September 12th, 2019

Today I like to quote another part from the book the 5 personality patterns. The book is helping me a lot in the current stage of my healing journey. It writes about parts of myself that of course, I had noticed even long before I started my healing journey and knew that at one point I needed to address this too. It seems the right time for this now and so I have.

In this book, while reading, I came upon a part that is not particular news to me however it’s very little spoken off in the modern western world and there even seems to be a taboo about it somehow. It’s almost never brought up directly and often only briefly.

“In western cultures, especially here in the United States, we equate growing up with separating from other people, from nature, and even from our own subtle perceptions. When our children see things that we don’t see, we invalidate their subtle perceptions, saying “There’s nothing there. Go to sleep. ” or “Don’t be scared, it’s only a dream.” When we tell them what they perceive isn’t real we’re telling them to stop perceiving them, to shut off their innate sensitivity and subtle perception. This tends to shut down the inner capacities which would make them more energetically sensitive and capable of feeling” – From the book the 5 personality patterns, by Steven Kessler

Earlier in the same chapter, the writer speaks of how as we grow up each one of us goes through certain stages of development and that time doesn’t stop. Meaning that if we don’t have time enough or the chance to develop a certain stage and learn or finish learning the skills that come with that stage we skip them. Furthermore, he addresses that this means that this person stays closer to their raw perceptions and stronger sensitivity skills and have more capacity to connect and relate to other people. animals and nature itself.

People who actually have finished the learning stages early in life without complications and have successfully mastered them are taking those skills for granted and assume that everyone has the same skill sets as them while not realizing they actually do miss certain ones themselves. They rather even question those without the same skillset wondering what’s “wrong” with them.

This really hits home as sensitive as I am with my strong intuition, compassion, and empathy. What confuses me somewhat from this book is that it seems as if the writer in some parts of this chapter seems to understand the qualities of having this raw sensitivity yet at the other hand kind of makes me feel as if with those early learning stages it is a good thing that we “unlearn” those raw sensitivity skills. It feels like saying that there IS actually something wrong with it.

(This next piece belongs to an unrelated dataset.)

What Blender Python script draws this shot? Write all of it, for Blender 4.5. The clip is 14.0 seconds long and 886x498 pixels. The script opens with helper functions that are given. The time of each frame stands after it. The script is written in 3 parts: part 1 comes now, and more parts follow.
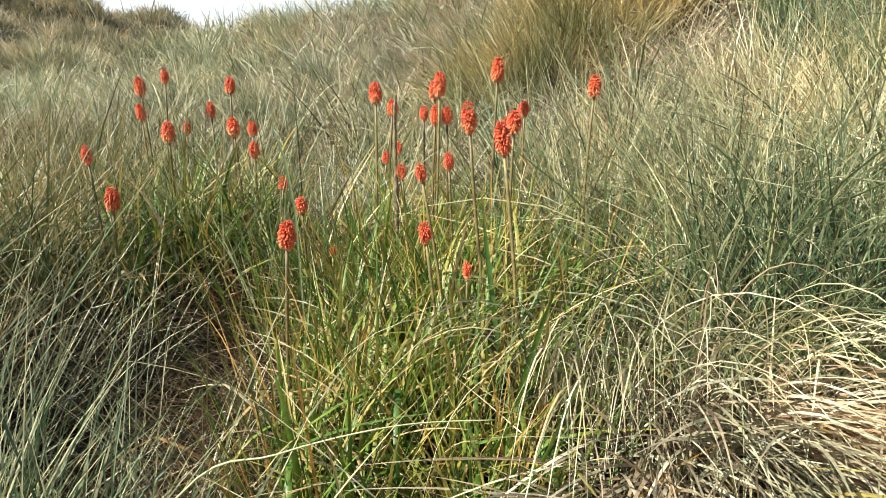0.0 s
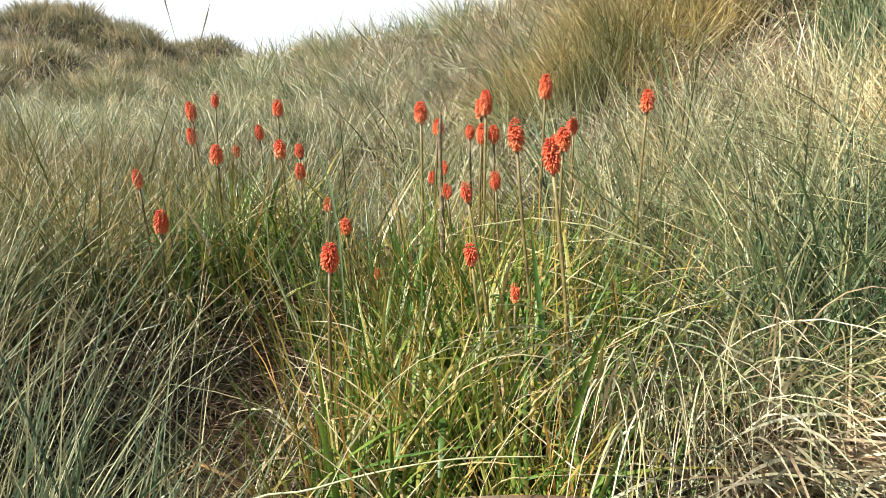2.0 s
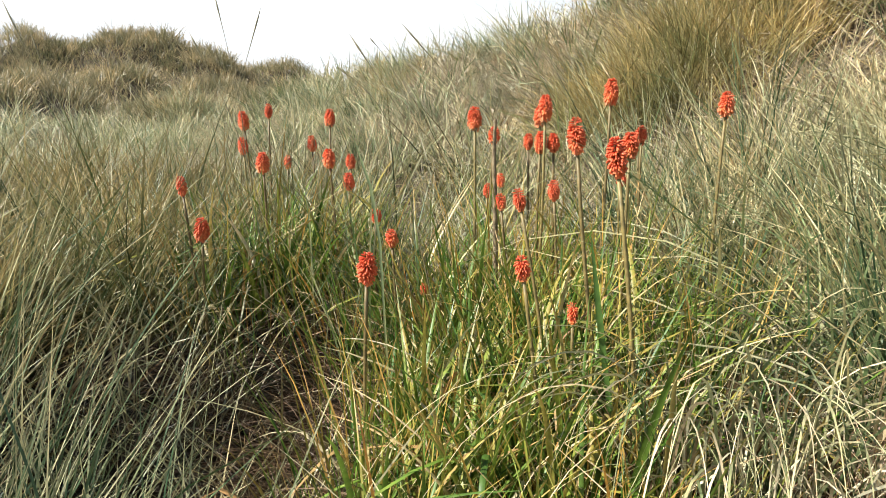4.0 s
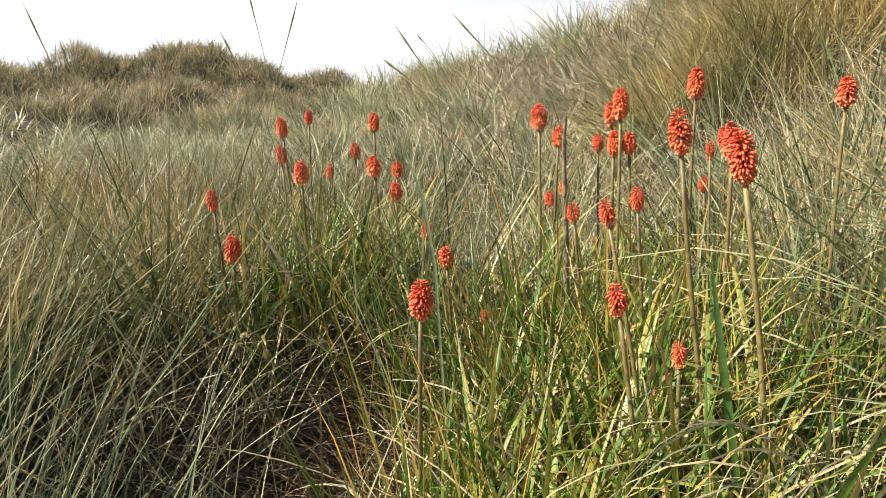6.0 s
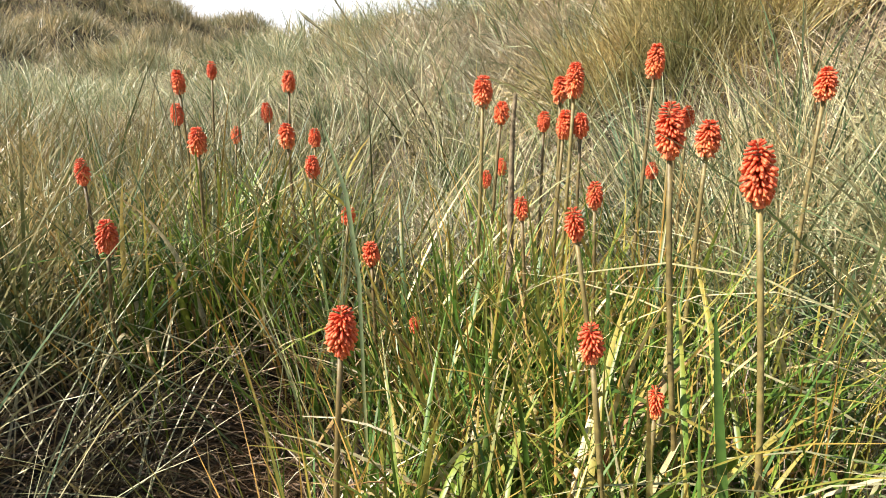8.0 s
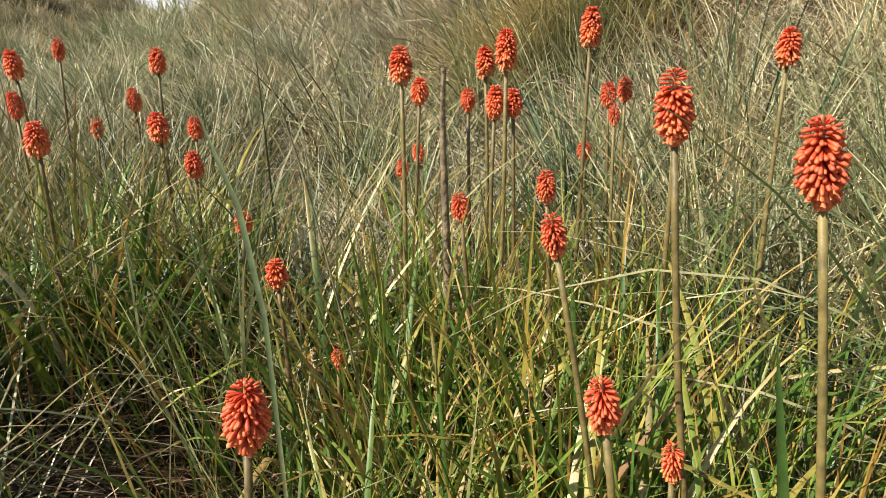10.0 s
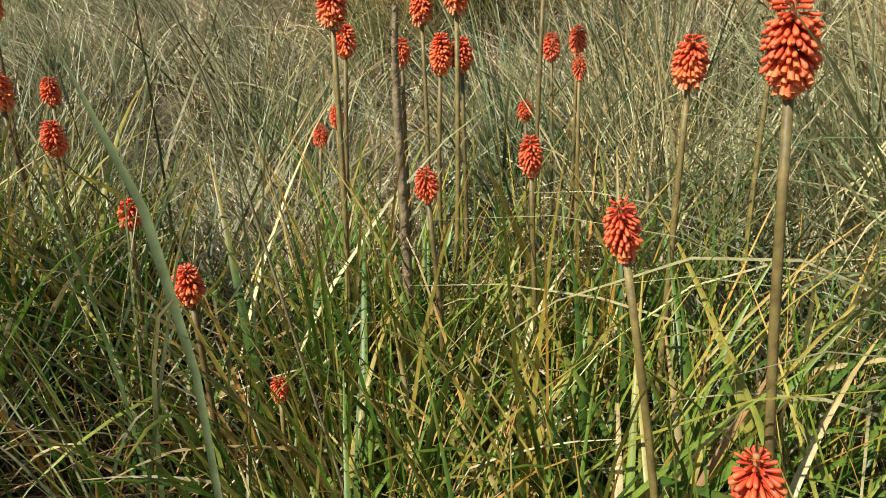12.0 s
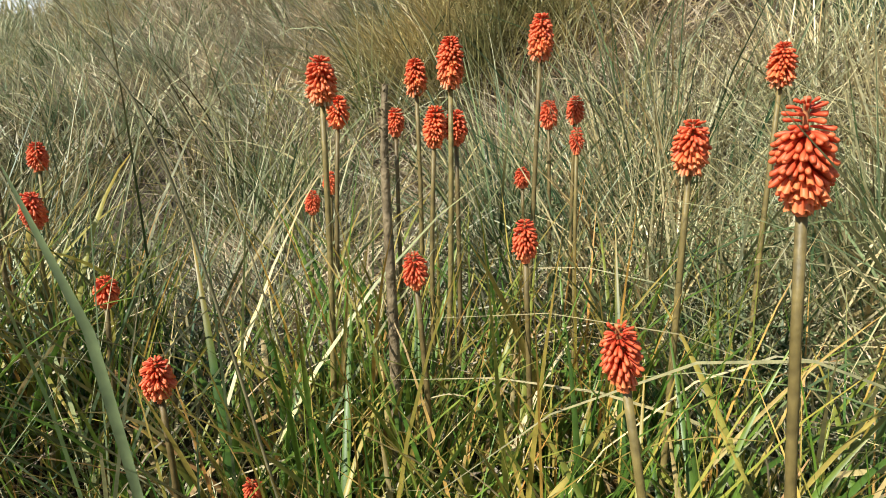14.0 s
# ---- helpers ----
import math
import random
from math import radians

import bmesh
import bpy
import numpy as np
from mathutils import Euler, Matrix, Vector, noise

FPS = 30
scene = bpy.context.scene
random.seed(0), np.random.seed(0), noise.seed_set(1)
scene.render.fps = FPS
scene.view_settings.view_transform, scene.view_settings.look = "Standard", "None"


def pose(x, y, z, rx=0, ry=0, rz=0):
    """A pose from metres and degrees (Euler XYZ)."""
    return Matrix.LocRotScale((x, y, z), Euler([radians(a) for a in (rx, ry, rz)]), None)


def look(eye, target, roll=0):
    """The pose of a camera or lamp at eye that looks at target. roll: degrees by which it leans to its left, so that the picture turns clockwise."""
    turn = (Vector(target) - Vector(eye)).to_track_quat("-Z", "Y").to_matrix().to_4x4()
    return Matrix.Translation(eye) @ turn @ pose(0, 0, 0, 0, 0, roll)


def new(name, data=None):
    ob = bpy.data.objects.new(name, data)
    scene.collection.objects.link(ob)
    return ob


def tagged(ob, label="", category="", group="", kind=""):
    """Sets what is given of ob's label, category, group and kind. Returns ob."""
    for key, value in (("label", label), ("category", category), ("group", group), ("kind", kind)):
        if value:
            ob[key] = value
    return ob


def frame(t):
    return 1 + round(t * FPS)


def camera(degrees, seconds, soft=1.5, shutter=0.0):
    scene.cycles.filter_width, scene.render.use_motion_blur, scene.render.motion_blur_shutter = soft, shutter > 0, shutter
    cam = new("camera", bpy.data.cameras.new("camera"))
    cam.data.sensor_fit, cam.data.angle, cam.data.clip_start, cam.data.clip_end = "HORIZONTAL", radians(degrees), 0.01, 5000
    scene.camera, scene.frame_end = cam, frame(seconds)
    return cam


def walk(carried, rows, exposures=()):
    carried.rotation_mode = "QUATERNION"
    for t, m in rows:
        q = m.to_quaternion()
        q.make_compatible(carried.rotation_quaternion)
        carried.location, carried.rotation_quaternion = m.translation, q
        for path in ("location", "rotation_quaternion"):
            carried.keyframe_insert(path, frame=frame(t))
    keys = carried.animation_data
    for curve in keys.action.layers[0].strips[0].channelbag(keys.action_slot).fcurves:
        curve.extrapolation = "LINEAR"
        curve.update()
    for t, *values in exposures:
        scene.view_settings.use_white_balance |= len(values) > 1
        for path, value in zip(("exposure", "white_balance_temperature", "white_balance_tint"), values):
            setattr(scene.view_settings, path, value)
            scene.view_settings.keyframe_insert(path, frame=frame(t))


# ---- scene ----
cam = camera(68.5, 14.0, soft=0.9)
PATH = [
    (0, (0.062, 0.034, 1.172), (0.008, 2.006, 0.84), -0.1),
    (0.5, (0.06, 0.039, 1.168), (-0.006, 2.01, 0.836), -0.3),
    (1, (0.062, 0.041, 1.165), (-0.02, 2.012, 0.839), -0.5),
    (1.5, (0.055, 0.058, 1.168), (-0.088, 2.029, 0.861), -0.4),
    (2, (0.063, 0.092, 1.168), (-0.137, 2.064, 0.898), -0.9),
    (2.5, (0.072, 0.126, 1.161), (-0.142, 2.101, 0.928), -1.0),
    (3, (0.081, 0.165, 1.15), (-0.19, 2.135, 0.939), -0.8),
    (3.2, (0.081, 0.183, 1.14), (-0.226, 2.149, 0.935), -0.6),
    (5.3, (0.02, 0.38, 1.124), (-0.435, 2.317, 0.924), -1.0),
    (5.5, (0.006, 0.409, 1.127), (-0.471, 2.342, 0.938), -1.1),
    (6, (-0.023, 0.499, 1.136), (-0.542, 2.422, 0.956), -1.4),
    (6.5, (-0.05, 0.567, 1.141), (-0.575, 2.484, 0.913), -0.8),
    (7, (-0.06, 0.61, 1.157), (-0.507, 2.536, 0.858), 0.8),
    (7.5, (-0.087, 0.676, 1.175), (-0.477, 2.615, 0.88), 1.2),
    (8, (-0.105, 0.749, 1.199), (-0.375, 2.706, 0.888), 1.1),
    (8.5, (-0.115, 0.812, 1.205), (-0.308, 2.779, 0.899), 2.2),
    (9, (-0.138, 0.891, 1.208), (-0.236, 2.864, 0.898), 1.1),
    (9.2, (-0.148, 0.915, 1.212), (-0.227, 2.889, 0.901), 0.7),
    (11.3, (-0.248, 1.173, 1.206), (0.037, 3.092, 0.723), -1.4),
    (11.5, (-0.264, 1.199, 1.204), (0.056, 3.117, 0.733), -1.1),
    (12, (-0.28, 1.265, 1.204), (0.083, 3.171, 0.718), -1.9),
    (12.5, (-0.274, 1.258, 1.241), (0.077, 3.179, 0.807), -1.6),
    (13, (-0.257, 1.239, 1.251), (-0.062, 3.184, 0.831), -0.7),
    (13.5, (-0.246, 1.244, 1.265), (-0.046, 3.202, 0.91), -0.5),
    (14, (-0.253, 1.32, 1.248), (0.119, 3.255, 0.902), -1.3),
]
walk(cam, [(t, look(eye, target, roll)) for t, eye, target, roll in PATH],
     exposures=[(0.0, 1.15, 6110, 7), (3.0, 1.16, 6200, 8), (6.0, 1.03, 6450, 11), (7.5, 1.28, 6450, 11), (8.5, 1.28, 6450, 11), (9.0, 1.12, 6480, 11), (11.5, 0.58, 6500, 5), (12.5, 0.56, 6700, 5), (13.0, 0.56, 6700, 5), (14.0, 0.70, 6300, 5)])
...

Which in my opinion it is actually the other way around since these learning stages he speaks of are those shapes that we are being poured into in this modern western culture.

In my honest, modest (or not so much) and unprofessionally educated opinion those modern stages where we learn those skill sets are all shaped to what is expected from us in how our current modern life is programmed and what is expected from us by the general society. I suppose he has to address both “cultures” the natural one and the forced one as I like to call those so-called perfect learning stages which miss the essential skills that mother nature gave us to give the readers the understanding of both modules.

Now after the introduction to this he explains the separate stages, however, I question how truly accurate those stages are when they are viewed from our modern culture point of view.